TASK STATEMENT: Exactly repeat the material, dropping only the pictures.

SOURCE EXCERPT:
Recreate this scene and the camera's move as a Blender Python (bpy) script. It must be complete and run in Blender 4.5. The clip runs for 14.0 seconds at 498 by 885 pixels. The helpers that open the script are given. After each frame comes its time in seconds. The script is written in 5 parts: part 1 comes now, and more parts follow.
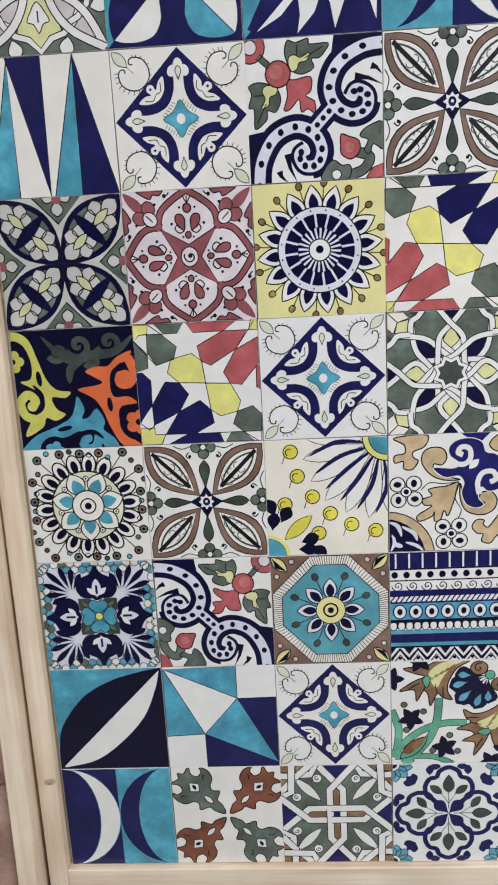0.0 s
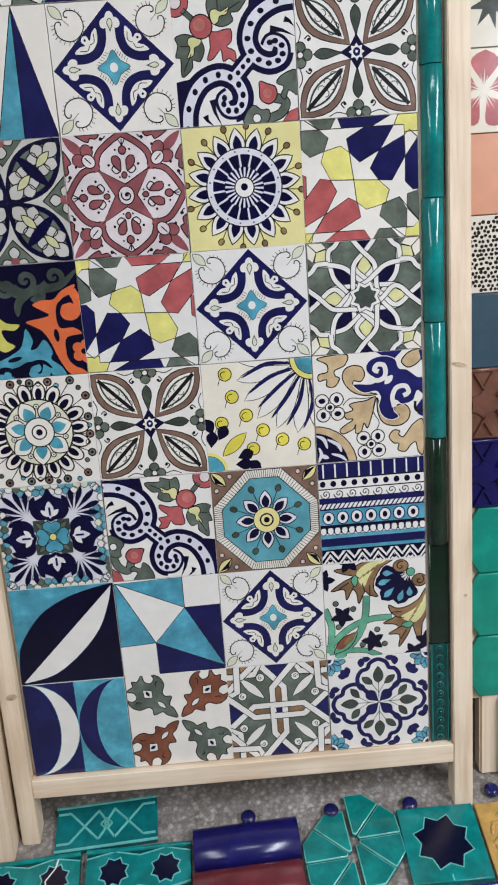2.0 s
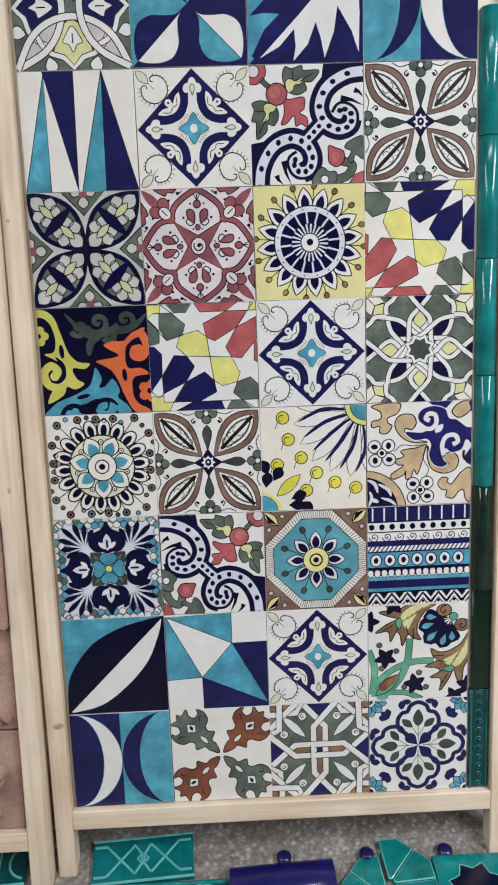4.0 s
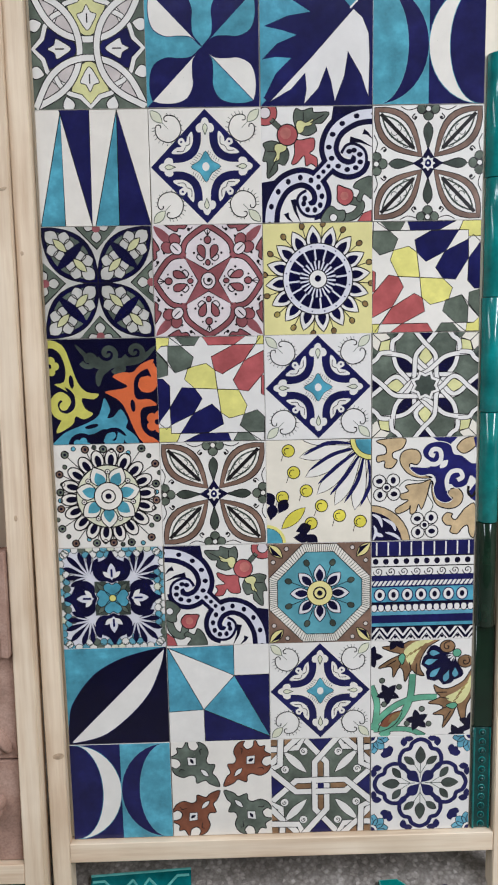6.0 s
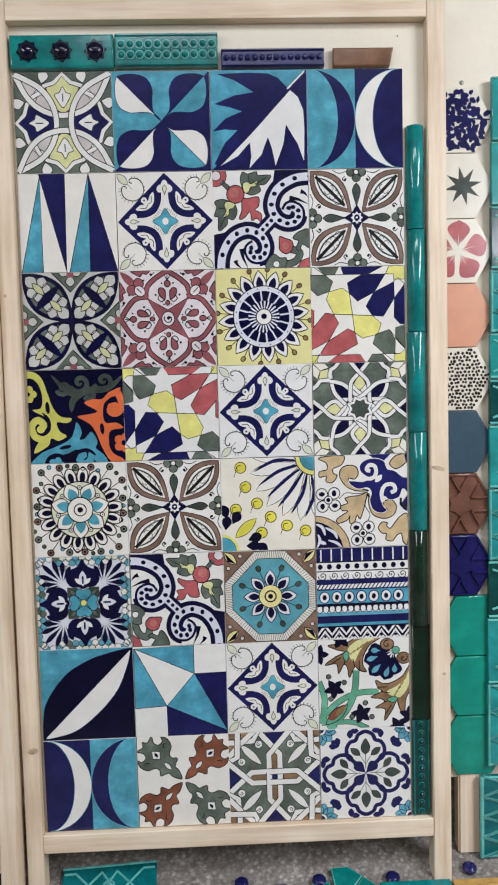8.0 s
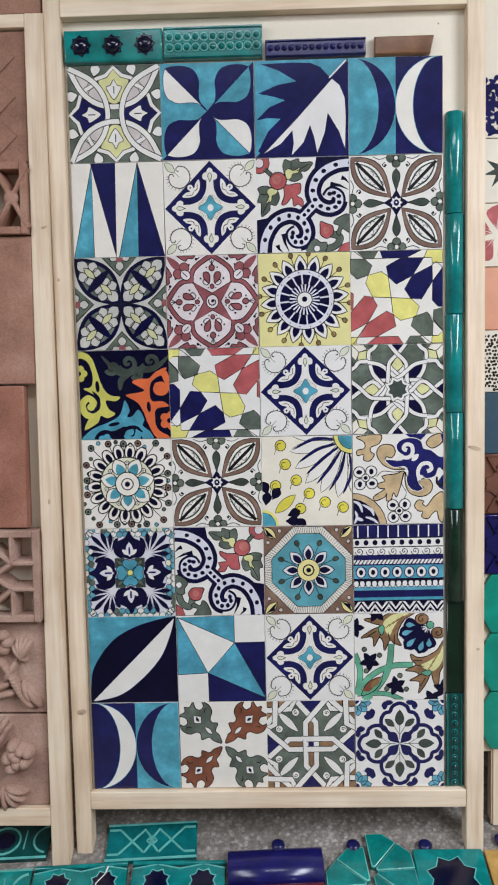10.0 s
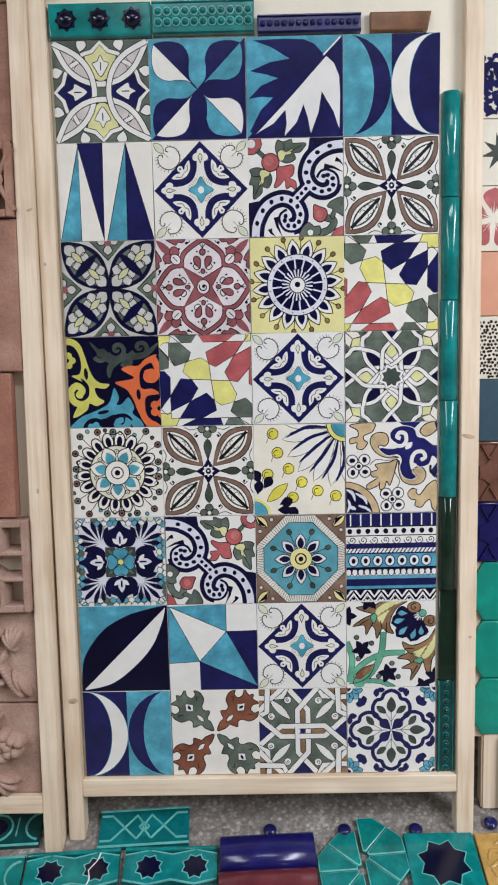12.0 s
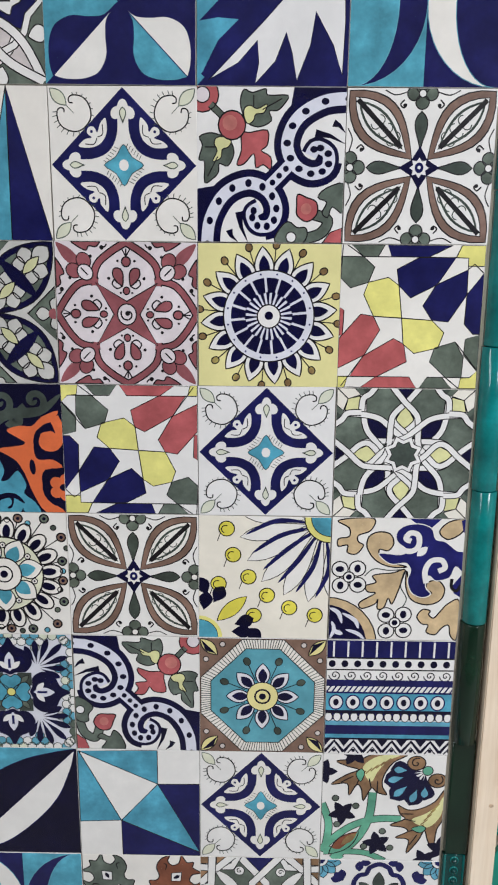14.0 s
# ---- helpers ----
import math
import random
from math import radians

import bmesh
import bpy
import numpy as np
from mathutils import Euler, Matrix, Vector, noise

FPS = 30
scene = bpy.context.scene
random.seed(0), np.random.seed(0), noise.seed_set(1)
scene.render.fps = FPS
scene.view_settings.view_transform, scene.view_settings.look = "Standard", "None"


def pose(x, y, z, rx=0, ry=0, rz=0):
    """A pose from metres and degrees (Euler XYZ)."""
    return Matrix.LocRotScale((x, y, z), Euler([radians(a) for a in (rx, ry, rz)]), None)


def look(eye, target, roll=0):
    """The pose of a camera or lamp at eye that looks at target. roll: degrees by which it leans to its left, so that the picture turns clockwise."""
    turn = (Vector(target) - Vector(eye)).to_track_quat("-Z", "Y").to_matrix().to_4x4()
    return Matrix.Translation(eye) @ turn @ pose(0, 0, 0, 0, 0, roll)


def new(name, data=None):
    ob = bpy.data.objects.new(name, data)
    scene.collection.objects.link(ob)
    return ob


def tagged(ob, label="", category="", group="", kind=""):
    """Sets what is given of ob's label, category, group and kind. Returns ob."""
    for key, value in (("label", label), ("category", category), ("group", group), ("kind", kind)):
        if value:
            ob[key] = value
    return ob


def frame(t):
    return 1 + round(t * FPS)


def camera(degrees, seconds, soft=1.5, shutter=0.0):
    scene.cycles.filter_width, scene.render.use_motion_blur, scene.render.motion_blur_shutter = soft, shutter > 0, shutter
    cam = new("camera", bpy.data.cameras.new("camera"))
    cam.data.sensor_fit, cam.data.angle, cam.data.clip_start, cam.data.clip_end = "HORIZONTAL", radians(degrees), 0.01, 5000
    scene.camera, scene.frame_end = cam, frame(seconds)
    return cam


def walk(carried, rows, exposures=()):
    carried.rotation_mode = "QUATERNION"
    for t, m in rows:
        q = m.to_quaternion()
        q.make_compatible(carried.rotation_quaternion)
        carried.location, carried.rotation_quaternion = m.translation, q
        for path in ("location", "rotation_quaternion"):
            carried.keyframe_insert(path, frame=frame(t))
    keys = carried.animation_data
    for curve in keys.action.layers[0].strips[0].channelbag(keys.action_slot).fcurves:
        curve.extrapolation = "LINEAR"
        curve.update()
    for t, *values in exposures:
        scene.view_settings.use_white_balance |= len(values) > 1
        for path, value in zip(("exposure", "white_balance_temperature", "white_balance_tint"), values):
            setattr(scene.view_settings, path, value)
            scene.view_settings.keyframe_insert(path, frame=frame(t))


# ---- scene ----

WRITTEN ANSWER:
Recreate this scene and the camera's move as a Blender Python (bpy) script. It must be complete and run in Blender 4.5. The clip runs for 14.0 seconds at 498 by 885 pixels. The helpers that open the script are given. After each frame comes its time in seconds. The script is written in 5 parts: part 1 comes now, and more parts follow.
0.0 s
2.0 s
4.0 s
6.0 s
8.0 s
10.0 s
12.0 s
14.0 s
# ---- helpers ----
import math
import random
from math import radians

import bmesh
import bpy
import numpy as np
from mathutils import Euler, Matrix, Vector, noise

FPS = 30
scene = bpy.context.scene
random.seed(0), np.random.seed(0), noise.seed_set(1)
scene.render.fps = FPS
scene.view_settings.view_transform, scene.view_settings.look = "Standard", "None"


def pose(x, y, z, rx=0, ry=0, rz=0):
    """A pose from metres and degrees (Euler XYZ)."""
    return Matrix.LocRotScale((x, y, z), Euler([radians(a) for a in (rx, ry, rz)]), None)


def look(eye, target, roll=0):
    """The pose of a camera or lamp at eye that looks at target. roll: degrees by which it leans to its left, so that the picture turns clockwise."""
    turn = (Vector(target) - Vector(eye)).to_track_quat("-Z", "Y").to_matrix().to_4x4()
    return Matrix.Translation(eye) @ turn @ pose(0, 0, 0, 0, 0, roll)


def new(name, data=None):
    ob = bpy.data.objects.new(name, data)
    scene.collection.objects.link(ob)
    return ob


def tagged(ob, label="", category="", group="", kind=""):
    """Sets what is given of ob's label, category, group and kind. Returns ob."""
    for key, value in (("label", label), ("category", category), ("group", group), ("kind", kind)):
        if value:
            ob[key] = value
    return ob


def frame(t):
    return 1 + round(t * FPS)


def camera(degrees, seconds, soft=1.5, shutter=0.0):
    scene.cycles.filter_width, scene.render.use_motion_blur, scene.render.motion_blur_shutter = soft, shutter > 0, shutter
    cam = new("camera", bpy.data.cameras.new("camera"))
    cam.data.sensor_fit, cam.data.angle, cam.data.clip_start, cam.data.clip_end = "HORIZONTAL", radians(degrees), 0.01, 5000
    scene.camera, scene.frame_end = cam, frame(seconds)
    return cam


def walk(carried, rows, exposures=()):
    carried.rotation_mode = "QUATERNION"
    for t, m in rows:
        q = m.to_quaternion()
        q.make_compatible(carried.rotation_quaternion)
        carried.location, carried.rotation_quaternion = m.translation, q
        for path in ("location", "rotation_quaternion"):
            carried.keyframe_insert(path, frame=frame(t))
    keys = carried.animation_data
    for curve in keys.action.layers[0].strips[0].channelbag(keys.action_slot).fcurves:
        curve.extrapolation = "LINEAR"
        curve.update()
    for t, *values in exposures:
        scene.view_settings.use_white_balance |= len(values) > 1
        for path, value in zip(("exposure", "white_balance_temperature", "white_balance_tint"), values):
            setattr(scene.view_settings, path, value)
            scene.view_settings.keyframe_insert(path, frame=frame(t))


# ---- scene ----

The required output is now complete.